Friday, March 27, 2009
5:27 AM -
it's like trying to get off a speeding train heading to an unknown destination...
hesistant...scared...then u start to wonder if u really wanna get off the train and wad will happen if you
dont...then u start to doubt
urself..what if you dun make it and end up like some wreck...but then again you will
nvr know if u dun try...
i
tink before i can even arrive at a decision the train would have reached its destination...or maybe it was never in my hands to decide and i get thrown off the train at a bend..
you like being in the train cos its relatively comfortable when things are fine...it gives u a direction to go to..and
ure interested to know whats the destination...
you dislike being in the train cos sometimes the view is not very scenic and the ride is bumpy...
what am i talking about.....
hahaactually its a pretty accurate analogy if you get the situation...
hmm i think i seriously need to do
smth about my life after exams...
wad i really need is someone....unfortunately that someone wont be appearing anytime soon?

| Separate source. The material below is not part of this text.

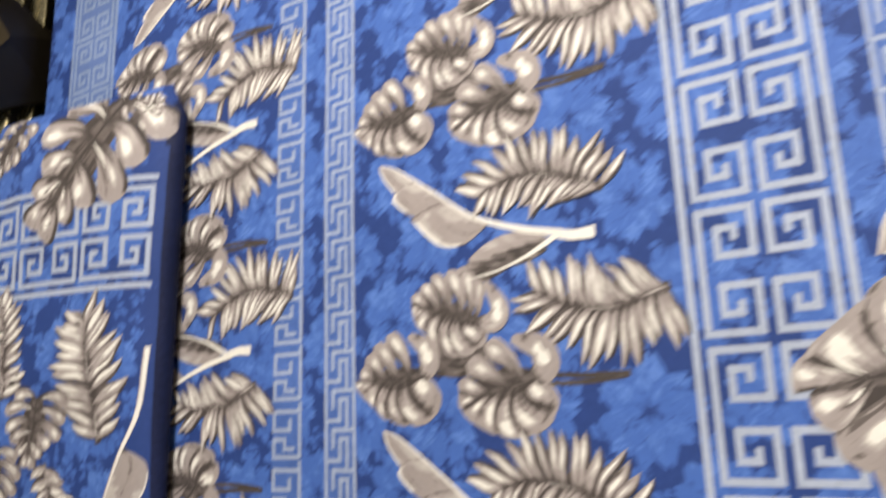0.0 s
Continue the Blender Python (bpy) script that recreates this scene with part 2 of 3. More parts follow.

should really stop putting question marks behind my thoughts...
Tuesday, March 17, 2009
5:25 AM -
why would anyone say that about another person?
its just bloody unfair for someone to judge others w/o even knowing em..
but i guess there are worse cases out there...
the feeling/choice is kind of obvious now...but i'm still feeling reserved..
probably due to the confusion and high probability of getting hurt.
m gonna join smth fun haha cant wait for the hols to come!!